### RAW DATA ###

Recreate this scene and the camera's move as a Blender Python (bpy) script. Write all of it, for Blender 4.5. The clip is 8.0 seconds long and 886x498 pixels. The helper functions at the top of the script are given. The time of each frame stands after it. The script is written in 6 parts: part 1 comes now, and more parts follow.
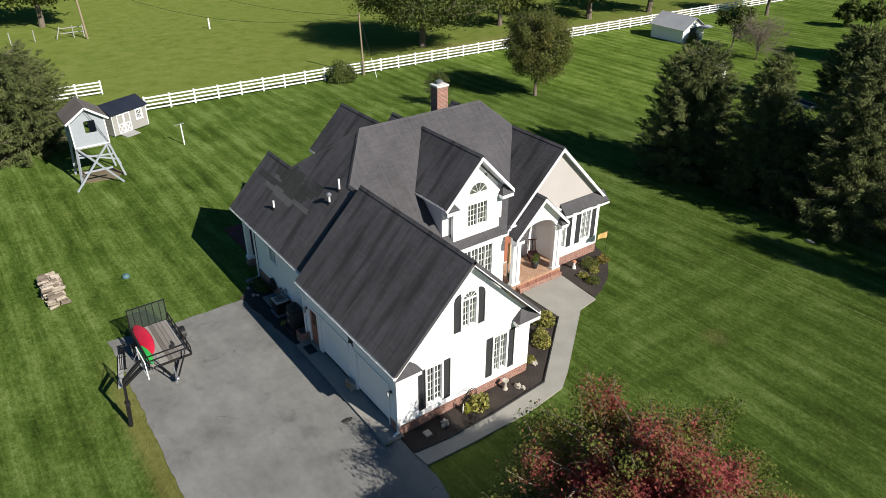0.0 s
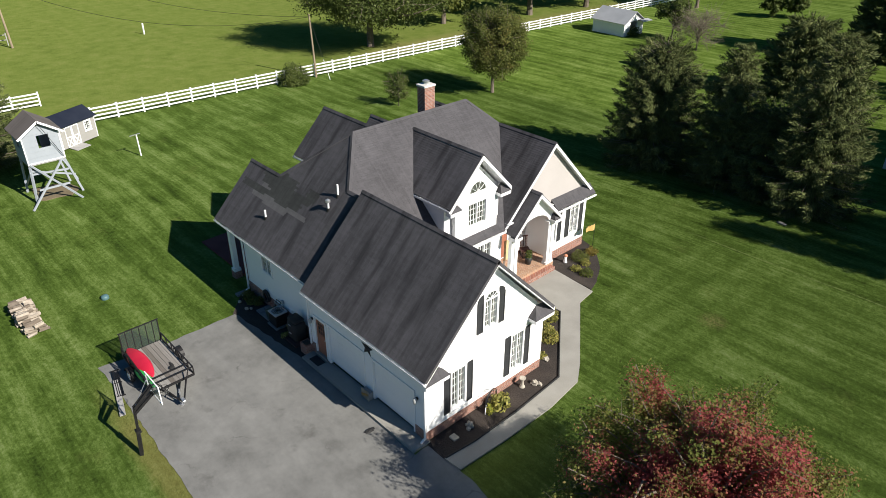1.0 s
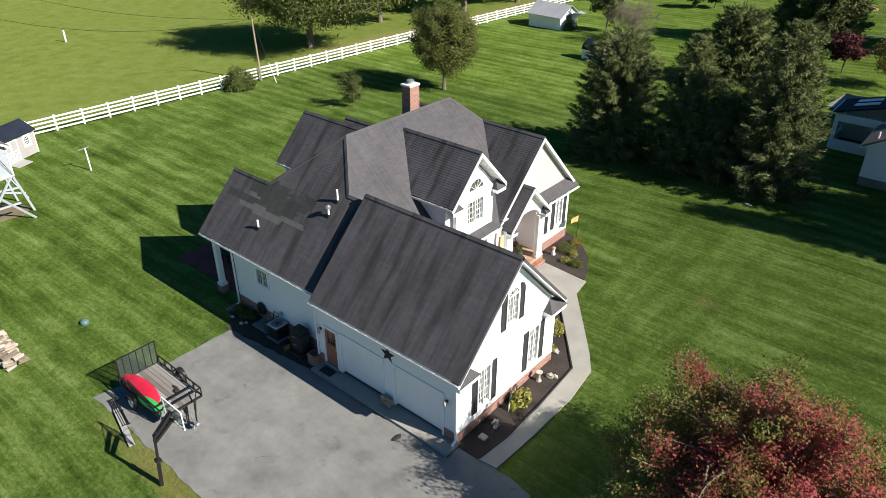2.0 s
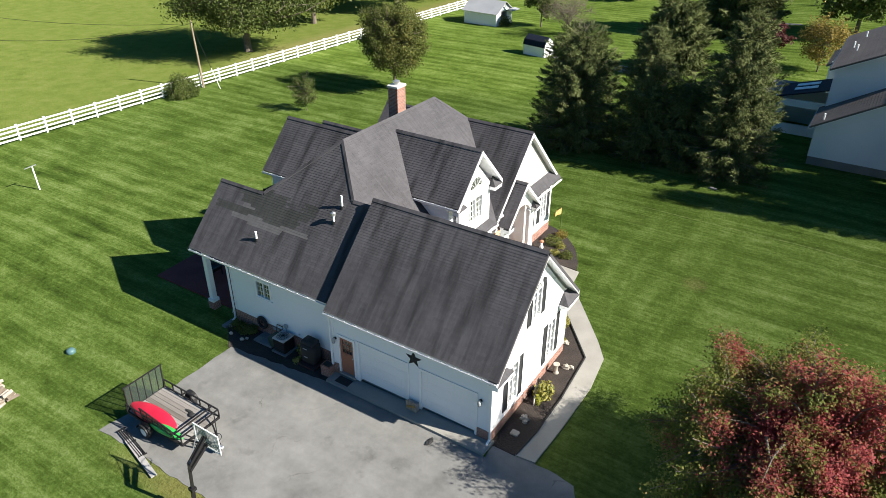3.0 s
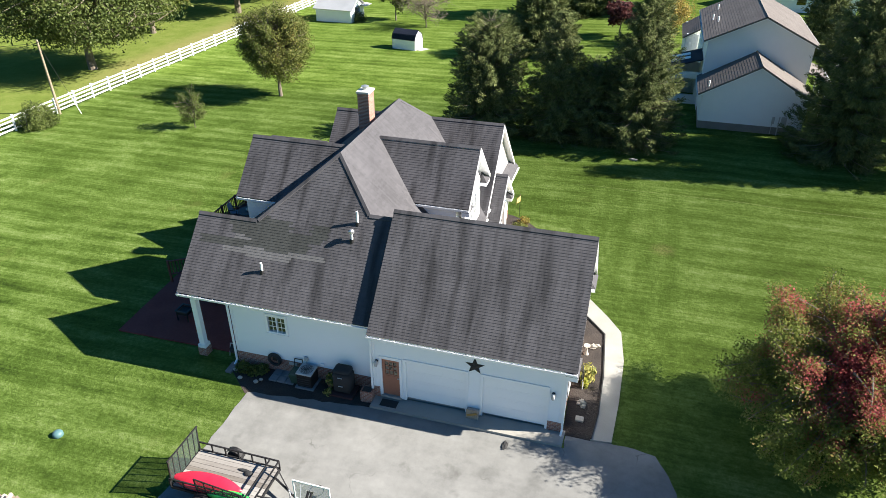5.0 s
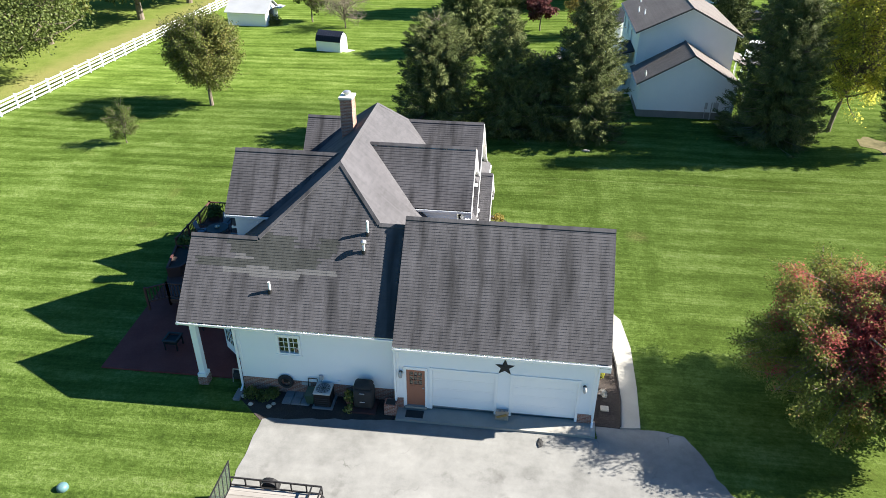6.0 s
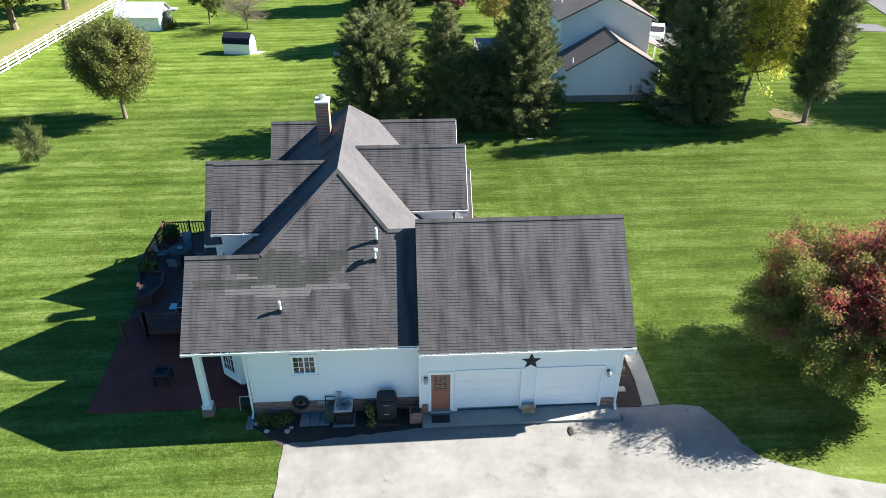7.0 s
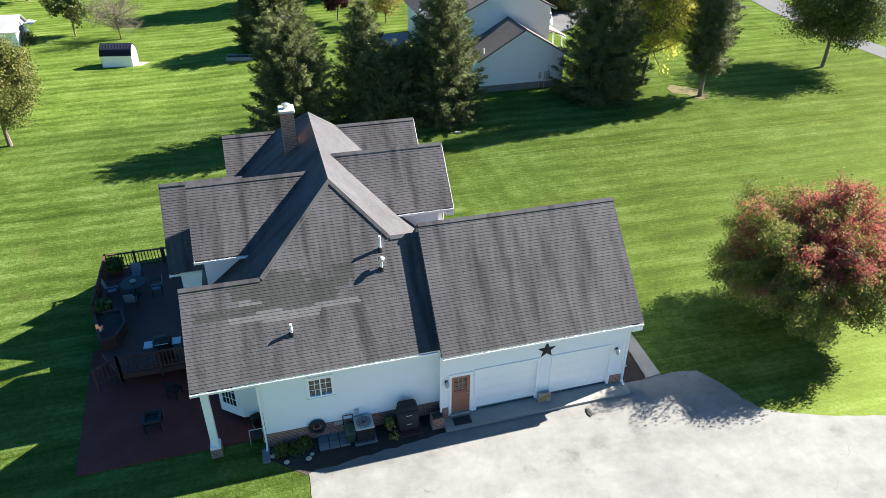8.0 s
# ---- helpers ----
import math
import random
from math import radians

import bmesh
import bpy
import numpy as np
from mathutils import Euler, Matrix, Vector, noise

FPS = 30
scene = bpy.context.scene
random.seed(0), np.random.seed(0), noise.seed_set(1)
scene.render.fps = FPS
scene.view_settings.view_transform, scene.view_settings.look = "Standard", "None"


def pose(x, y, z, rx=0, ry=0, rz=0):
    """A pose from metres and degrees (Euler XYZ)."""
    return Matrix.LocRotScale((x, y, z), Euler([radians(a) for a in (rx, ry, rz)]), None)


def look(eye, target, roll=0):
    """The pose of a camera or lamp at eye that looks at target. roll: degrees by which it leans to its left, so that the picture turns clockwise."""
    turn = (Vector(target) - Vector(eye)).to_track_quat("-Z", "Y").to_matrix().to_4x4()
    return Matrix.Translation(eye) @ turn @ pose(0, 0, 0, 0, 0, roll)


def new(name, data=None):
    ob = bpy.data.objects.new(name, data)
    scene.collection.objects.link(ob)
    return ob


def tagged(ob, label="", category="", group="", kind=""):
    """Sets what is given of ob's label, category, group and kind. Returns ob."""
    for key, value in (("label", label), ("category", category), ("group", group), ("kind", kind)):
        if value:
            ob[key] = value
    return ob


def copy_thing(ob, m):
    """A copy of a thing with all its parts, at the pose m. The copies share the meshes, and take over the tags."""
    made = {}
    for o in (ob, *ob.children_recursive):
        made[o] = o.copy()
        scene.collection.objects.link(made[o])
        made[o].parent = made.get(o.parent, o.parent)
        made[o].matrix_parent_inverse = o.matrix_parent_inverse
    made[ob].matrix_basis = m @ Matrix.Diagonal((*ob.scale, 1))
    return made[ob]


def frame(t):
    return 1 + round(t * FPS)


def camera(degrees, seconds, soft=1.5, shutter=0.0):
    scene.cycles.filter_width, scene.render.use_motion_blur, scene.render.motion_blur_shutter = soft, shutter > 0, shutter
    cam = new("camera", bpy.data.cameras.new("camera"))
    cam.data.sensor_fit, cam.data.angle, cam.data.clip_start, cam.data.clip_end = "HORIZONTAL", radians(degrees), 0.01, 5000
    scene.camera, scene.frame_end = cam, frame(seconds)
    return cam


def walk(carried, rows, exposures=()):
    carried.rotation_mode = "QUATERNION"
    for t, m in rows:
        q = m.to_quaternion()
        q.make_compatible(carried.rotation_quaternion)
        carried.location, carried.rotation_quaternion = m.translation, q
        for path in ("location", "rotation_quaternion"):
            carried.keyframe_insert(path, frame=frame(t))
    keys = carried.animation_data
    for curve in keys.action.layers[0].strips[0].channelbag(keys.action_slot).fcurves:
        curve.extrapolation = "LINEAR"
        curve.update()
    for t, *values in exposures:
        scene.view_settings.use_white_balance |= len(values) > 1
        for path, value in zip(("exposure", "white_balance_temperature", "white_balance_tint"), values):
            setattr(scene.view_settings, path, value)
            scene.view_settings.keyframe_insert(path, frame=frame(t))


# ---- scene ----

###

WORK TO COMPLETE: Images in the data above are to be skipped. Retype all other material exactly.

WRITTEN SOLUTION:
Recreate this scene and the camera's move as a Blender Python (bpy) script. Write all of it, for Blender 4.5. The clip is 8.0 seconds long and 886x498 pixels. The helper functions at the top of the script are given. The time of each frame stands after it. The script is written in 6 parts: part 1 comes now, and more parts follow.
0.0 s
1.0 s
2.0 s
3.0 s
5.0 s
6.0 s
7.0 s
8.0 s
# ---- helpers ----
import math
import random
from math import radians

import bmesh
import bpy
import numpy as np
from mathutils import Euler, Matrix, Vector, noise

FPS = 30
scene = bpy.context.scene
random.seed(0), np.random.seed(0), noise.seed_set(1)
scene.render.fps = FPS
scene.view_settings.view_transform, scene.view_settings.look = "Standard", "None"


def pose(x, y, z, rx=0, ry=0, rz=0):
    """A pose from metres and degrees (Euler XYZ)."""
    return Matrix.LocRotScale((x, y, z), Euler([radians(a) for a in (rx, ry, rz)]), None)


def look(eye, target, roll=0):
    """The pose of a camera or lamp at eye that looks at target. roll: degrees by which it leans to its left, so that the picture turns clockwise."""
    turn = (Vector(target) - Vector(eye)).to_track_quat("-Z", "Y").to_matrix().to_4x4()
    return Matrix.Translation(eye) @ turn @ pose(0, 0, 0, 0, 0, roll)


def new(name, data=None):
    ob = bpy.data.objects.new(name, data)
    scene.collection.objects.link(ob)
    return ob


def tagged(ob, label="", category="", group="", kind=""):
    """Sets what is given of ob's label, category, group and kind. Returns ob."""
    for key, value in (("label", label), ("category", category), ("group", group), ("kind", kind)):
        if value:
            ob[key] = value
    return ob


def copy_thing(ob, m):
    """A copy of a thing with all its parts, at the pose m. The copies share the meshes, and take over the tags."""
    made = {}
    for o in (ob, *ob.children_recursive):
        made[o] = o.copy()
        scene.collection.objects.link(made[o])
        made[o].parent = made.get(o.parent, o.parent)
        made[o].matrix_parent_inverse = o.matrix_parent_inverse
    made[ob].matrix_basis = m @ Matrix.Diagonal((*ob.scale, 1))
    return made[ob]


def frame(t):
    return 1 + round(t * FPS)


def camera(degrees, seconds, soft=1.5, shutter=0.0):
    scene.cycles.filter_width, scene.render.use_motion_blur, scene.render.motion_blur_shutter = soft, shutter > 0, shutter
    cam = new("camera", bpy.data.cameras.new("camera"))
    cam.data.sensor_fit, cam.data.angle, cam.data.clip_start, cam.data.clip_end = "HORIZONTAL", radians(degrees), 0.01, 5000
    scene.camera, scene.frame_end = cam, frame(seconds)
    return cam


def walk(carried, rows, exposures=()):
    carried.rotation_mode = "QUATERNION"
    for t, m in rows:
        q = m.to_quaternion()
        q.make_compatible(carried.rotation_quaternion)
        carried.location, carried.rotation_quaternion = m.translation, q
        for path in ("location", "rotation_quaternion"):
            carried.keyframe_insert(path, frame=frame(t))
    keys = carried.animation_data
    for curve in keys.action.layers[0].strips[0].channelbag(keys.action_slot).fcurves:
        curve.extrapolation = "LINEAR"
        curve.update()
    for t, *values in exposures:
        scene.view_settings.use_white_balance |= len(values) > 1
        for path, value in zip(("exposure", "white_balance_temperature", "white_balance_tint"), values):
            setattr(scene.view_settings, path, value)
            scene.view_settings.keyframe_insert(path, frame=frame(t))


# ---- scene ----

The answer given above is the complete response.